Scan the lines below; pull out those with "exposures".
◇ ◇ ◇ ◇
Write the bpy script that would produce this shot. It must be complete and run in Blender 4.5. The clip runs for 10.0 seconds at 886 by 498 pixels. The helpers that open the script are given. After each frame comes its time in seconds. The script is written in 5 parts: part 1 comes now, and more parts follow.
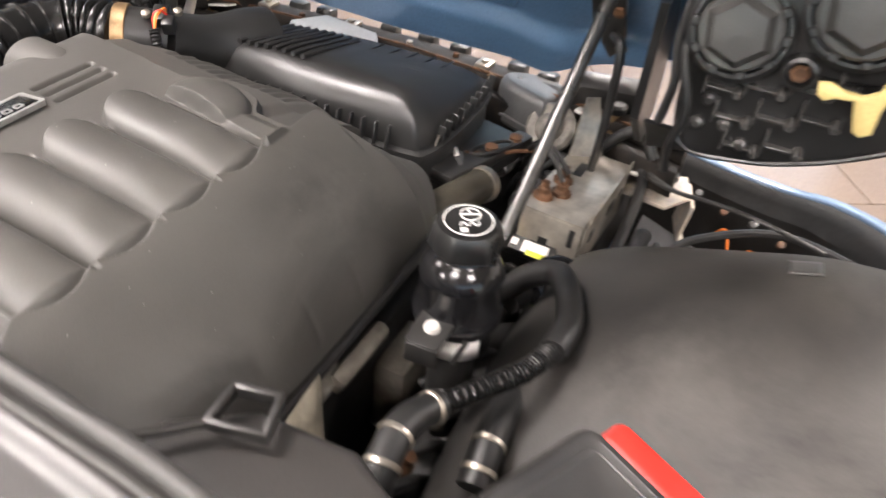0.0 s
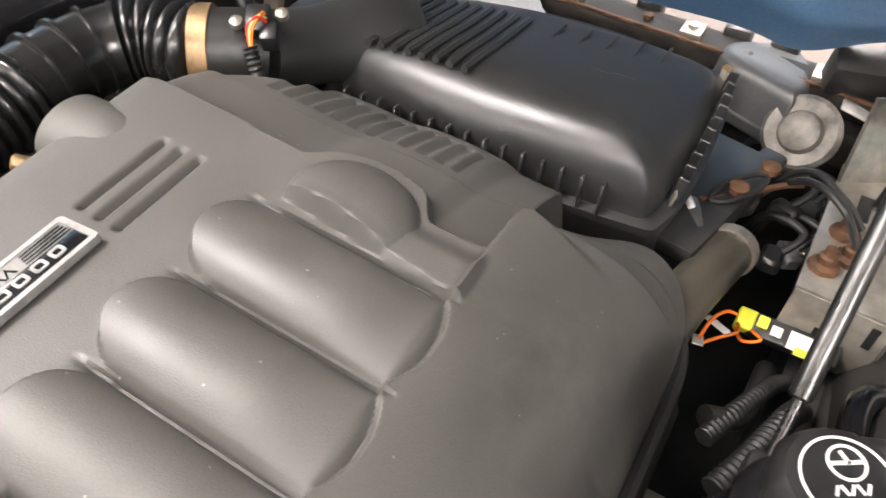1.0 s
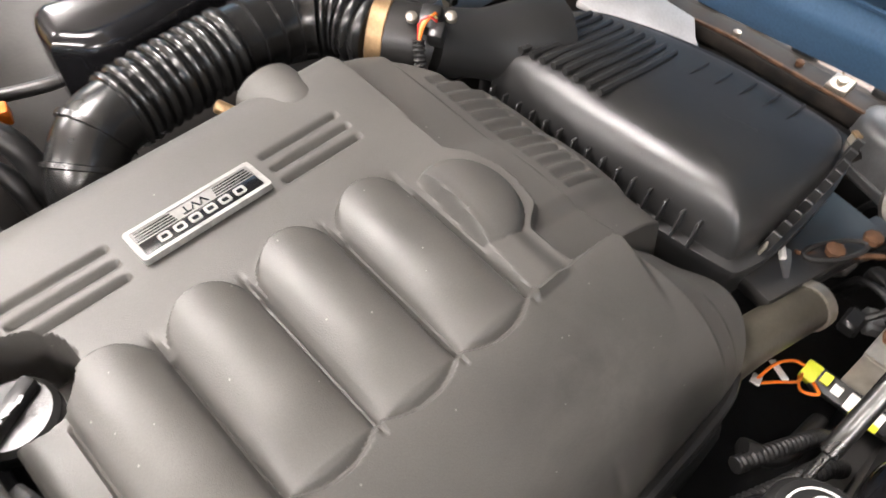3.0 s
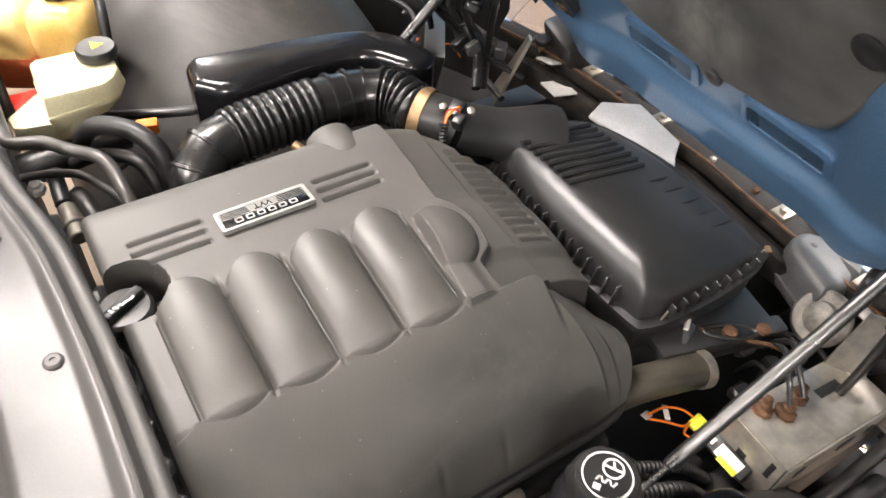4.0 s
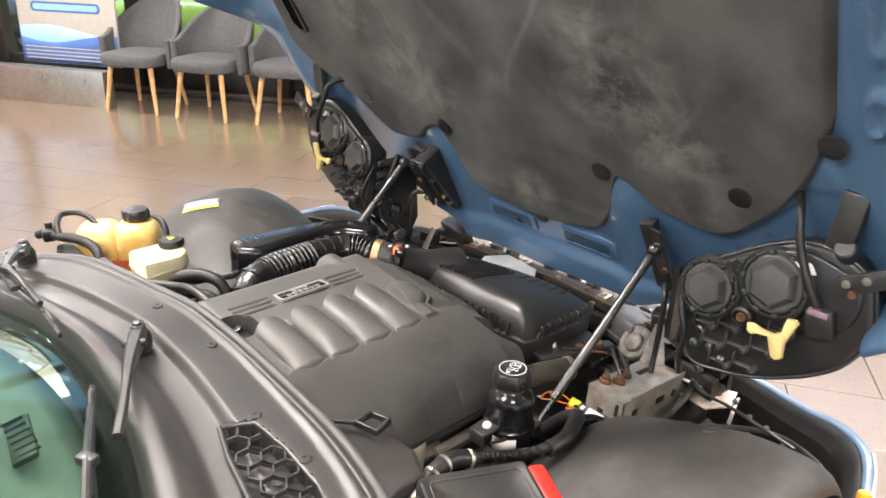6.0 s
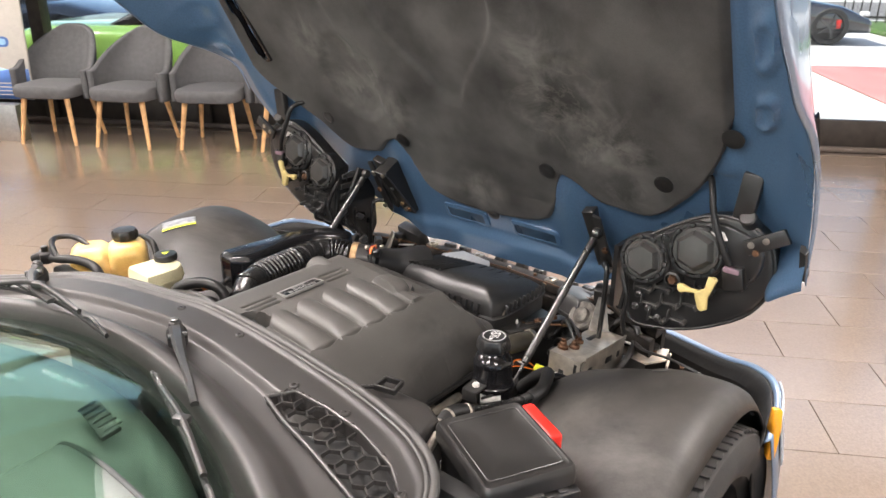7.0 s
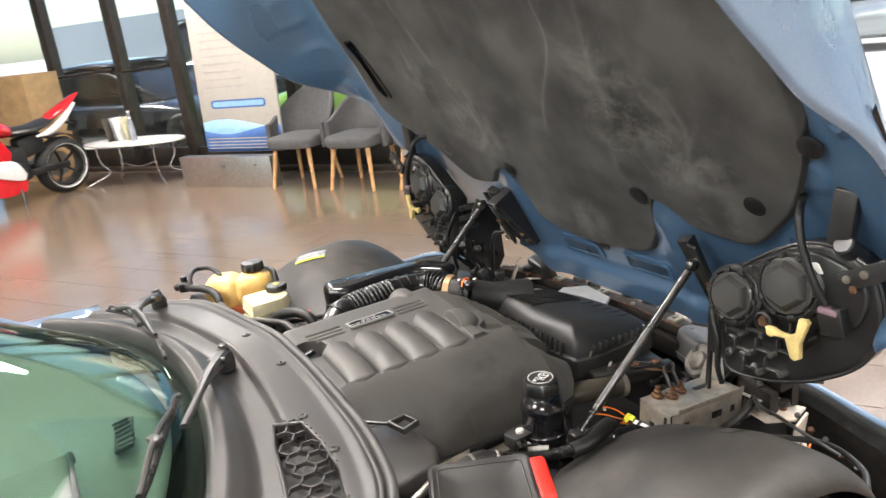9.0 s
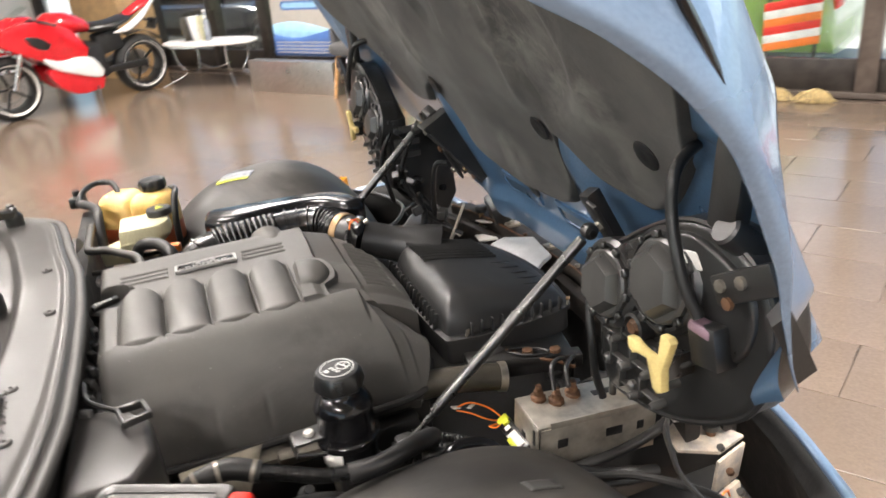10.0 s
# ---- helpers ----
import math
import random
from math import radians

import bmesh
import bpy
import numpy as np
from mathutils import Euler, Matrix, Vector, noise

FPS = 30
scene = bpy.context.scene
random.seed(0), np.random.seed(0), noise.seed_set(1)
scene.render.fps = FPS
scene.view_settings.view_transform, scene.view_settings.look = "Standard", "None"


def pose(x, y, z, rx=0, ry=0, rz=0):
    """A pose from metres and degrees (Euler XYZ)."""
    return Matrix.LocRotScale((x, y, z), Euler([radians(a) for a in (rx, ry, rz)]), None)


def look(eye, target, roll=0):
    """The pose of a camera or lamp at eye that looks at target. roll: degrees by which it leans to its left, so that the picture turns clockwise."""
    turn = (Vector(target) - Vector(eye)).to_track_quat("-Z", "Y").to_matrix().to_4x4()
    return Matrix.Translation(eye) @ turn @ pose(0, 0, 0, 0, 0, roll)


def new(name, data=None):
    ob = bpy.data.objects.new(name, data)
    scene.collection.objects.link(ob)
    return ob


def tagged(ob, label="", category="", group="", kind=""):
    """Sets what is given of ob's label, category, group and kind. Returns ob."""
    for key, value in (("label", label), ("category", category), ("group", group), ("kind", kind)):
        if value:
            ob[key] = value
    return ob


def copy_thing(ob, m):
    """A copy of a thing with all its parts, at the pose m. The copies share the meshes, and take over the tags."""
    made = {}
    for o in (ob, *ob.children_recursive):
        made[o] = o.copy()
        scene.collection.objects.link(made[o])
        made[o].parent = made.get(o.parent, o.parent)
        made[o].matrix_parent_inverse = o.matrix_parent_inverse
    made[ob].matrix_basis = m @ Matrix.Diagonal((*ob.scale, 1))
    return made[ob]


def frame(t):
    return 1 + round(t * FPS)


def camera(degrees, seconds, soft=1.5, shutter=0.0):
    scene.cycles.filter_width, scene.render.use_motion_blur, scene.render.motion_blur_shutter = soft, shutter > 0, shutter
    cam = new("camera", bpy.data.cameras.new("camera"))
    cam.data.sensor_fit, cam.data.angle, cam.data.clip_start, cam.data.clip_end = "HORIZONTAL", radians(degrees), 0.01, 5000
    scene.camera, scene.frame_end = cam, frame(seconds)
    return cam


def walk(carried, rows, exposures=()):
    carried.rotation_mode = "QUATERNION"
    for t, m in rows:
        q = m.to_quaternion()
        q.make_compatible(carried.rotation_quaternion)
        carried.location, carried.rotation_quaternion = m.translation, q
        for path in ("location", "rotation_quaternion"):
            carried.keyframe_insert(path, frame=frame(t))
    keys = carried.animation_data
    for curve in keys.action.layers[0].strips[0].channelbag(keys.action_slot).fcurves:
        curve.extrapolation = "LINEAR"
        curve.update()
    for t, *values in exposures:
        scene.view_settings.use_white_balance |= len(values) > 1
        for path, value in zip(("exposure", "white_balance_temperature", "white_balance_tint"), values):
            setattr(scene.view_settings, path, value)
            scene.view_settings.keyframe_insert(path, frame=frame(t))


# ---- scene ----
◇ ◇ ◇ ◇
● **Exercise solution**:
def walk(carried, rows, exposures=()):
    for t, *values in exposures:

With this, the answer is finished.